0
votes

I'm a little confused about online kmeans clustering. I know that it allows me to cluster with just one data at a time. But,is this all limited to one session? Suppose that I have a bunch of data clustered via this method and I get the clustered data result, would I be able to add more data to the cluster in the future?

I've also been looking for implementations of this code, and to no avail. Anyone know of any?

Update: To clarify more. Here is how my code works right now:

  1. Image is taken from live video feed, once enough pictures are saved, get kmeans of sift features.
  2. Repeat step 1, a new batch of live feed pictures, get kmeans again. Combine the kmeans vectors with the previous kmeans like :[A B]

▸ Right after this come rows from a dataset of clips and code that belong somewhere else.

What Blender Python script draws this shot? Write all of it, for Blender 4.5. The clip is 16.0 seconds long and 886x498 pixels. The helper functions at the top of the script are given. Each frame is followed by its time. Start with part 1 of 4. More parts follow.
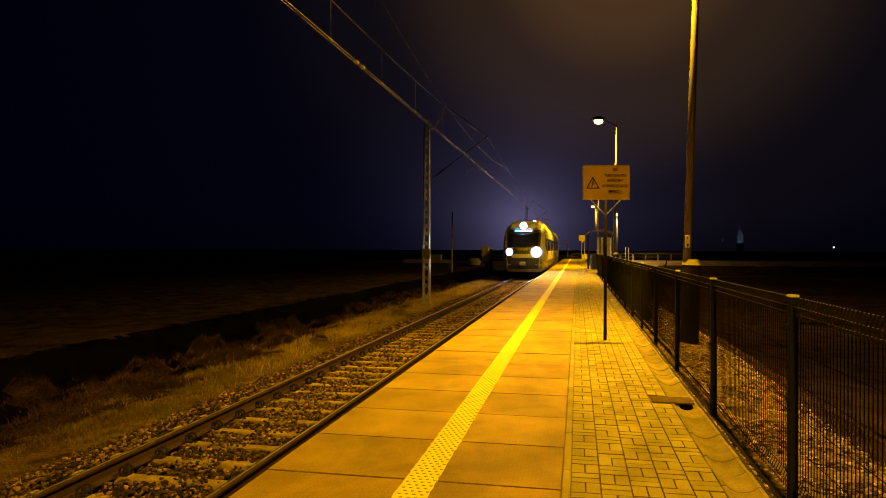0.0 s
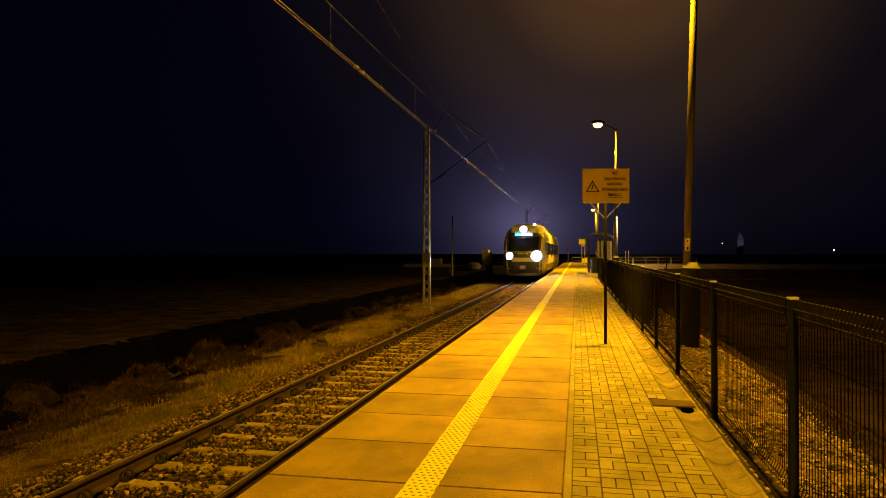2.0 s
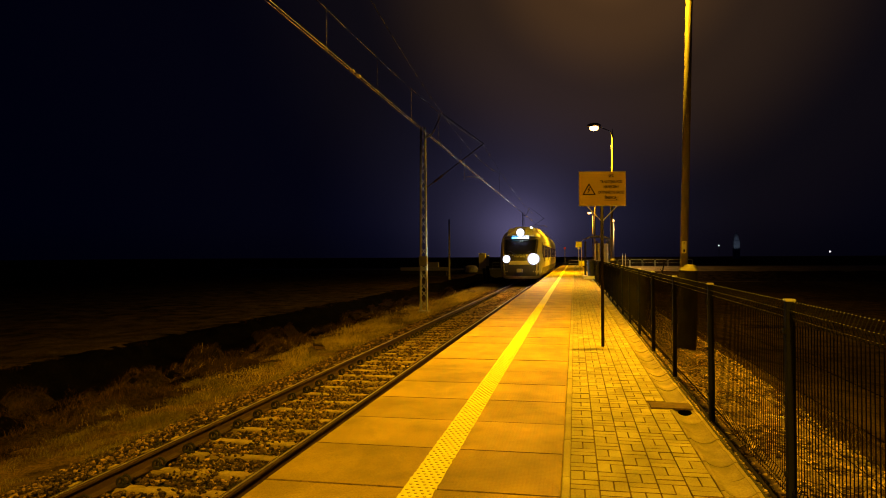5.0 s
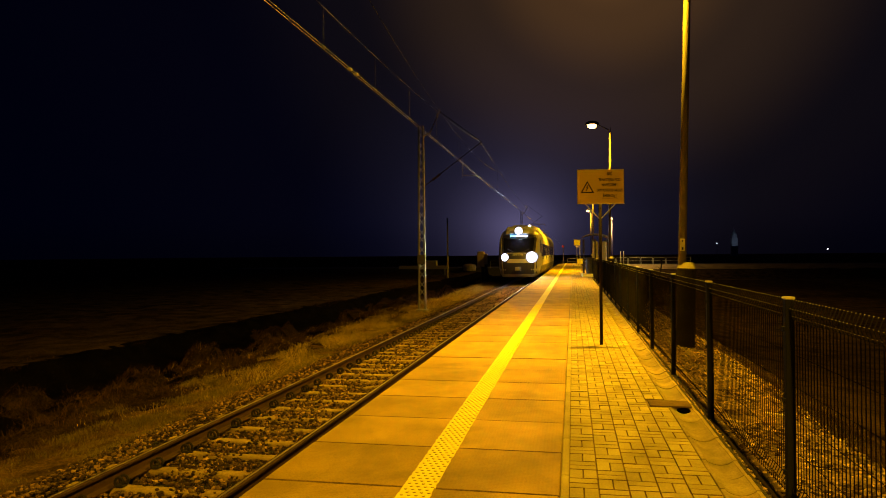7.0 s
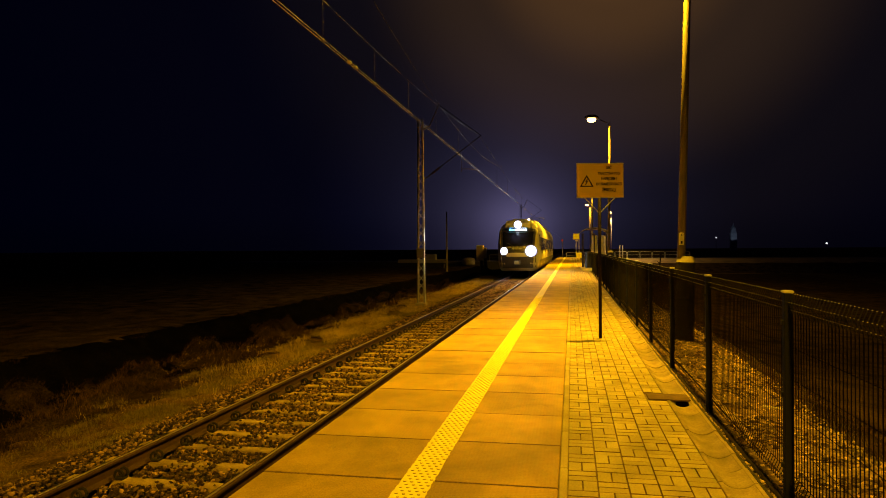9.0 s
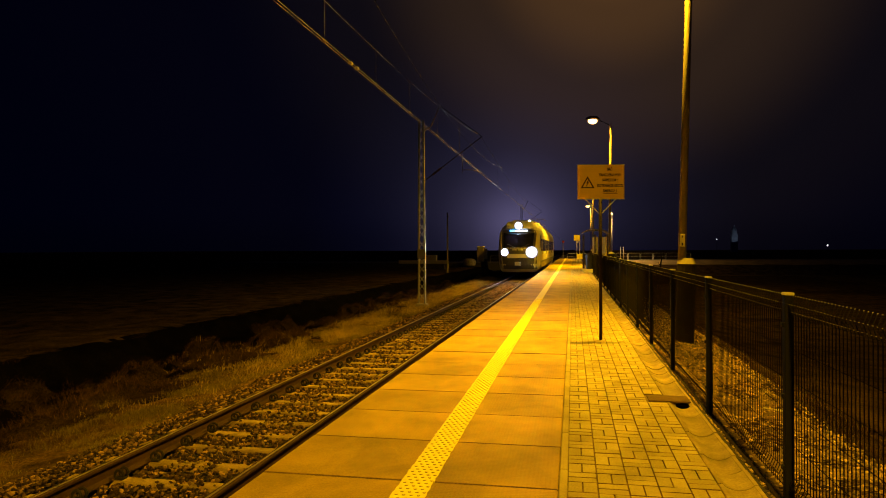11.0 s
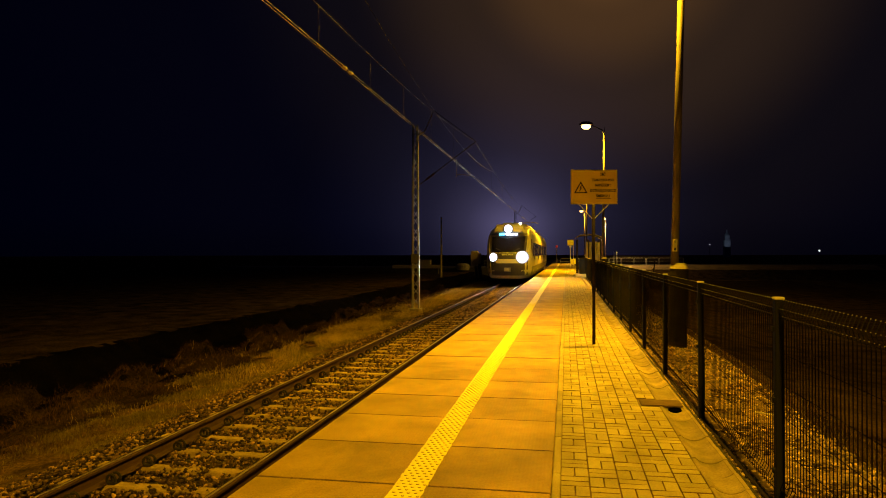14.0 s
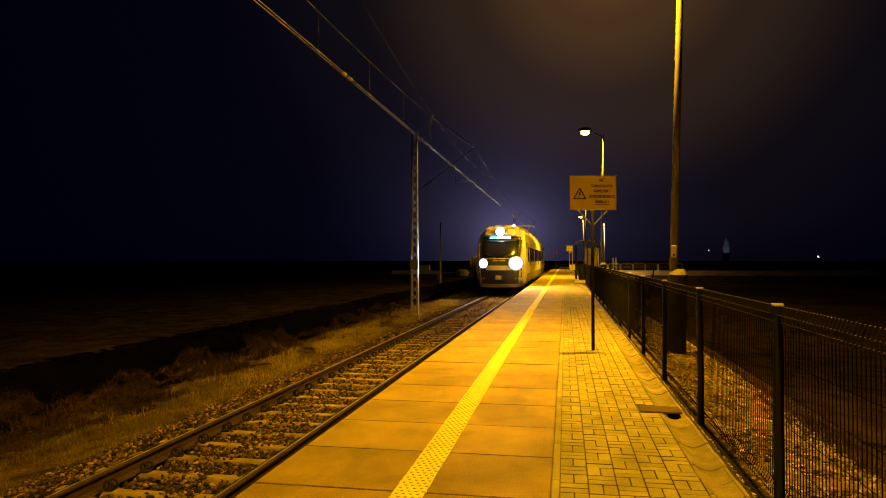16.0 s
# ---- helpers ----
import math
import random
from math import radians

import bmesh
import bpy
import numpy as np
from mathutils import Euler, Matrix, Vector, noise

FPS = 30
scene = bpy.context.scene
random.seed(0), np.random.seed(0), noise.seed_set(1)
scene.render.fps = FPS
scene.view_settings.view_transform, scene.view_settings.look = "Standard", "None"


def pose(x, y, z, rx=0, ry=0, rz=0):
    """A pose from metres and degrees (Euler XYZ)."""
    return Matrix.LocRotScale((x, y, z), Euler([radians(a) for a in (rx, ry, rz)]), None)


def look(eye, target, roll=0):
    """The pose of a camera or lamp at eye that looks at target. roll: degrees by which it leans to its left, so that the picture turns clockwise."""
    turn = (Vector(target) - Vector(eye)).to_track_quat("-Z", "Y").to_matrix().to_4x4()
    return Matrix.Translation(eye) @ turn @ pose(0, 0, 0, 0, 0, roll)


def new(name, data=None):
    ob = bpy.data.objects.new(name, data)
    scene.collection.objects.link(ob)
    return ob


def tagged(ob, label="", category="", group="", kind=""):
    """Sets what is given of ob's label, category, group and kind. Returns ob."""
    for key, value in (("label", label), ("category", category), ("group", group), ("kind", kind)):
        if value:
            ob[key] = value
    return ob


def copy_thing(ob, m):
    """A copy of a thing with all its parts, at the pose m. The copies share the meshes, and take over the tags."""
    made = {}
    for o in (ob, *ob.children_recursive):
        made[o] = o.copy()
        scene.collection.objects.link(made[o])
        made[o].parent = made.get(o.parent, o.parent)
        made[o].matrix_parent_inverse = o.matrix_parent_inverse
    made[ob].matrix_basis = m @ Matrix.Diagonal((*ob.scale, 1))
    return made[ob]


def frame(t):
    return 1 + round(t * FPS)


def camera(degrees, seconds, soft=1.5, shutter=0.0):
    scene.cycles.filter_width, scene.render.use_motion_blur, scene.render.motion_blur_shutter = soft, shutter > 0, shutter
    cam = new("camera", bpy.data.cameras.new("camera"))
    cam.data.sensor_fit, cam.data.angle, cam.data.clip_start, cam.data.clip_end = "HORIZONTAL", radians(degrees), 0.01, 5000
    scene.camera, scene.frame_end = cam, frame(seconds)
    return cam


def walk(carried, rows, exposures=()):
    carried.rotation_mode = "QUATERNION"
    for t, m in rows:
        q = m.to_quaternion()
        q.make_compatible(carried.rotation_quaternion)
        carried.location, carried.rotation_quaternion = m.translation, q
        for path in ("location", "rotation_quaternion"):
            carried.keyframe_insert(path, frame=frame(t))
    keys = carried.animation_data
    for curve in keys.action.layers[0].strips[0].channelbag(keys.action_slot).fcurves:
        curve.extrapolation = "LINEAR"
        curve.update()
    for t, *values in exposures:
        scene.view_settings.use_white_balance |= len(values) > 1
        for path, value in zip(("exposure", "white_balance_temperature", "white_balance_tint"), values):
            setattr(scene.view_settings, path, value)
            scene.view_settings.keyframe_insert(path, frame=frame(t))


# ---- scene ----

# camera: stands on the platform, held in the hand
cam = camera(66.25, 16.0, soft=1.0)
PATH = [  # seconds, place, tilt, lean, turn
    (0, -0.002, -0.000, 1.599, 89.969, -0.166, 11.188),
    (0.5, -0.003, -0.009, 1.601, 89.984, -0.151, 11.151),
    (1, -0.000, 0.004, 1.597, 90.058, -0.082, 11.189),
    (1.5, -0.000, 0.000, 1.600, 90.190, -0.001, 11.199),
    (2, -0.000, -0.007, 1.598, 90.320, 0.062, 11.202),
    (2.5, -0.002, -0.010, 1.597, 90.450, 0.034, 11.177),
    (3, -0.003, -0.007, 1.597, 90.491, 0.010, 11.138),
    (3.5, -0.004, -0.007, 1.594, 90.531, 0.046, 11.062),
    (4, 0.001, -0.007, 1.598, 90.569, 0.140, 11.027),
    (6.5, -0.004, -0.000, 1.599, 90.626, 0.460, 10.823),
    (7, -0.003, 0.010, 1.599, 90.474, 0.475, 10.802),
    (7.5, -0.001, 0.009, 1.596, 90.309, 0.445, 10.780),
    (8, -0.004, 0.004, 1.597, 90.168, 0.434, 10.715),
    (8.5, -0.006, -0.001, 1.594, 90.060, 0.403, 10.705),
    (9, -0.005, 0.009, 1.596, 89.948, 0.392, 10.731),
    (11.5, -0.004, 0.003, 1.597, 90.110, 0.193, 10.787),
    (12, -0.005, -0.008, 1.596, 90.249, 0.191, 10.758),
    (12.5, 0.000, -0.019, 1.599, 90.350, 0.195, 10.671),
    (13, -0.001, -0.018, 1.602, 90.369, 0.094, 10.571),
    (13.5, -0.002, -0.010, 1.595, 90.356, 0.104, 10.391),
    (14, 0.002, -0.013, 1.595, 90.416, 0.130, 10.271),
    (14.5, -0.001, -0.023, 1.596, 90.508, 0.126, 10.077),
    (15, -0.002, -0.008, 1.598, 90.625, 0.059, 10.145),
    (15.5, 0.001, 0.000, 1.599, 90.758, 0.073, 10.191),
    (16, 0.003, -0.008, 1.597, 90.893, 0.078, 10.198),
]
walk(cam, [(t, pose(x, y, z, rx, ry, rz)) for t, x, y, z, rx, ry, rz in PATH])

# ---- light ----
scene.view_settings.exposure = 0.0
world = bpy.data.worlds.new("night")
scene.world = world
world.use_nodes = True
world.node_tree.nodes["Background"].inputs[0].default_value = (0.0016, 0.0014, 0.0040, 1)
world.node_tree.nodes["Background"].inputs[1].default_value = 1.0
SODIUM = (1.0, 0.515, 0.008)


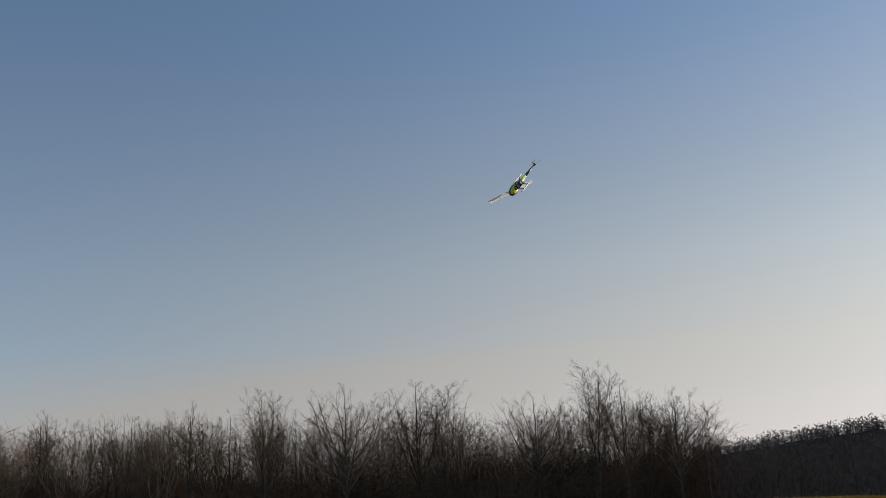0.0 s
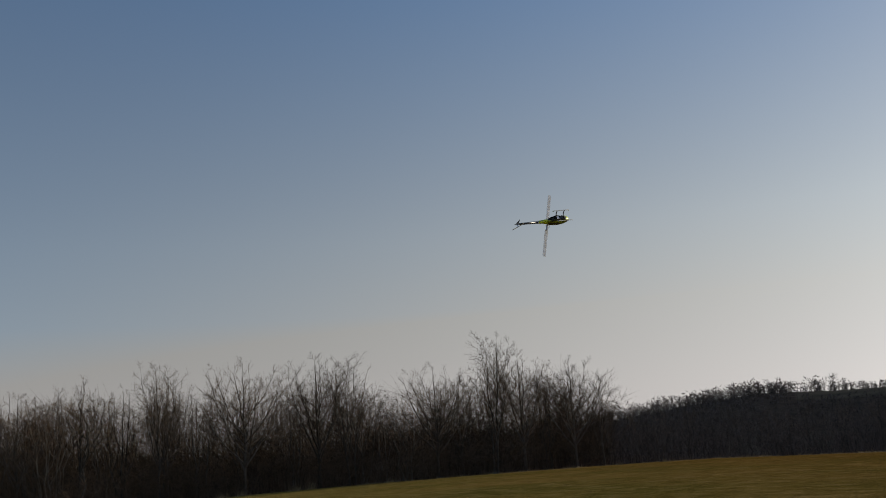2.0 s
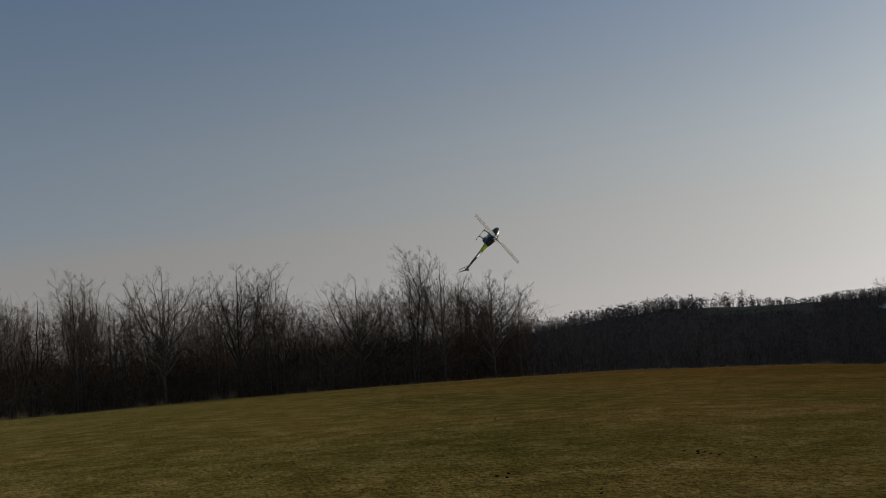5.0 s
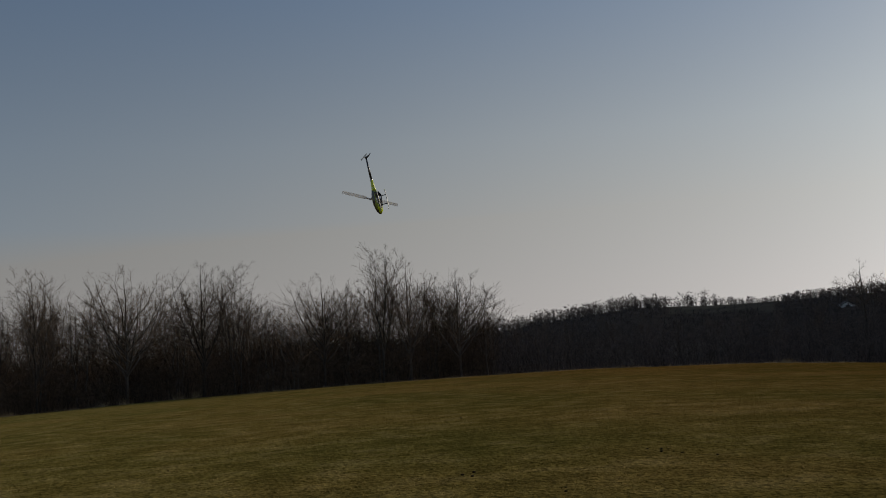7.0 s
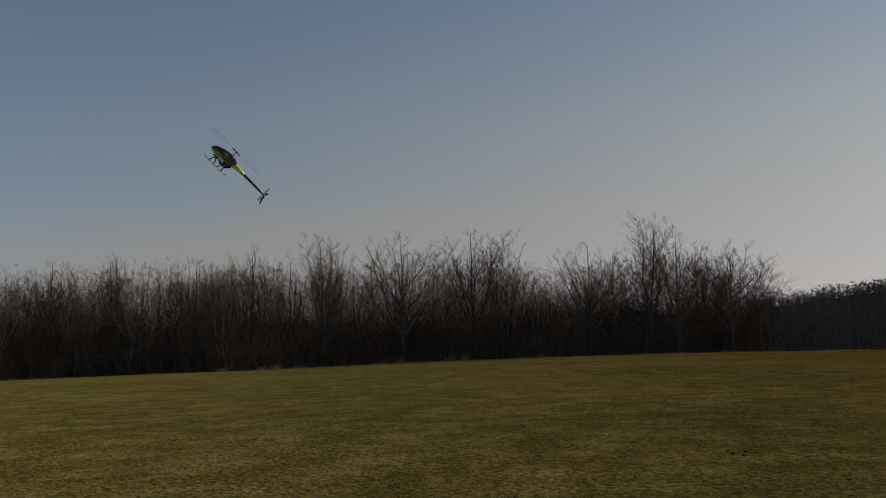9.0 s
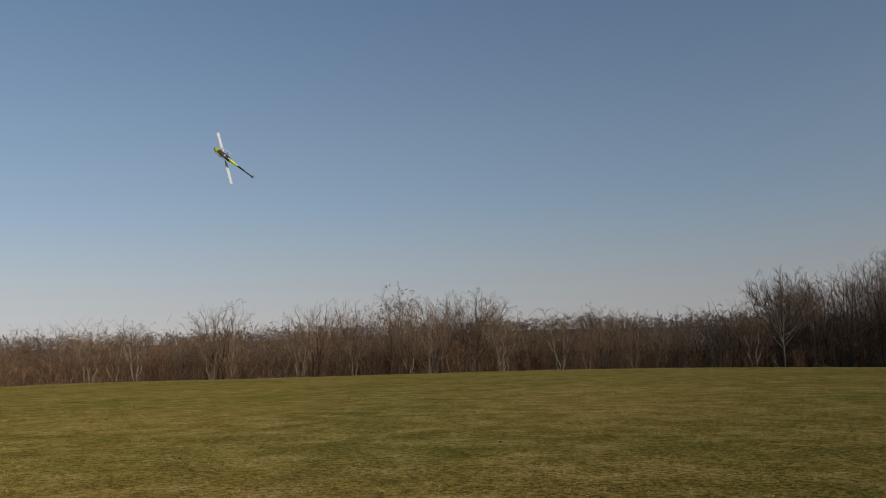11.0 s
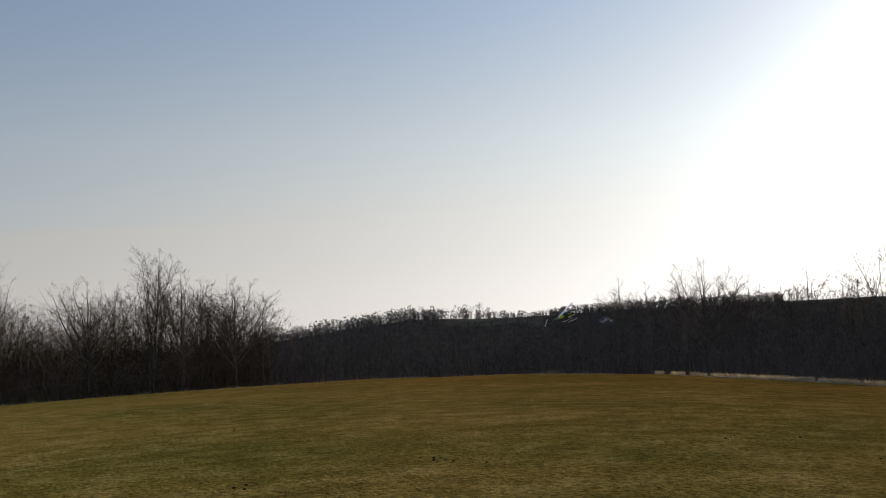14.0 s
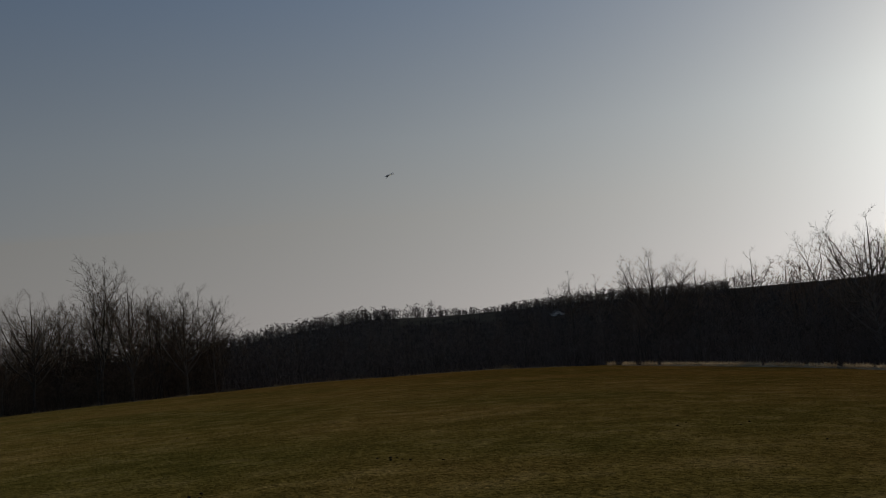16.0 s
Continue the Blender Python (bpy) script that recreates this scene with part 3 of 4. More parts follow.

You can see that this is bad, because I quickly get too much clusters, and each batch of clusters will definitely have overlaps with another batch.

What I want:

  1. Image taken from live video feed, once pics are saved, get kmeans
  2. Repeat step 1, get kmeans again, which updates and adds new clusters to the previous cluster.

Nothing that I've seen could accommodate that, unless I'm just not understanding them correctly.

1
@mschonaker preferably matlab, but i could live with C++mugetsu

1 Answers

1
votes

If you look at the original (!) publications, the method proposed by MacQueen - where the name k-means comes from - was in fact an online algorithm. I'm not sure if MacQueen did multiple passes over the data to improve the result. I believe he used a single pass, and objects would never be reassigned to a different cluster. If so, it was already an online algorithm!

Means are commonly computed as sum / count. This is not very sensible from a numerical point of view. E.g. in the classic Knuth book you can find a method for incrementally updating means. Wikipedia has it also.

Things get slightly more complicated once you actually want to reassign earlier points. But usually in a streaming context you do not know the previous points, so you cannot do that anyway.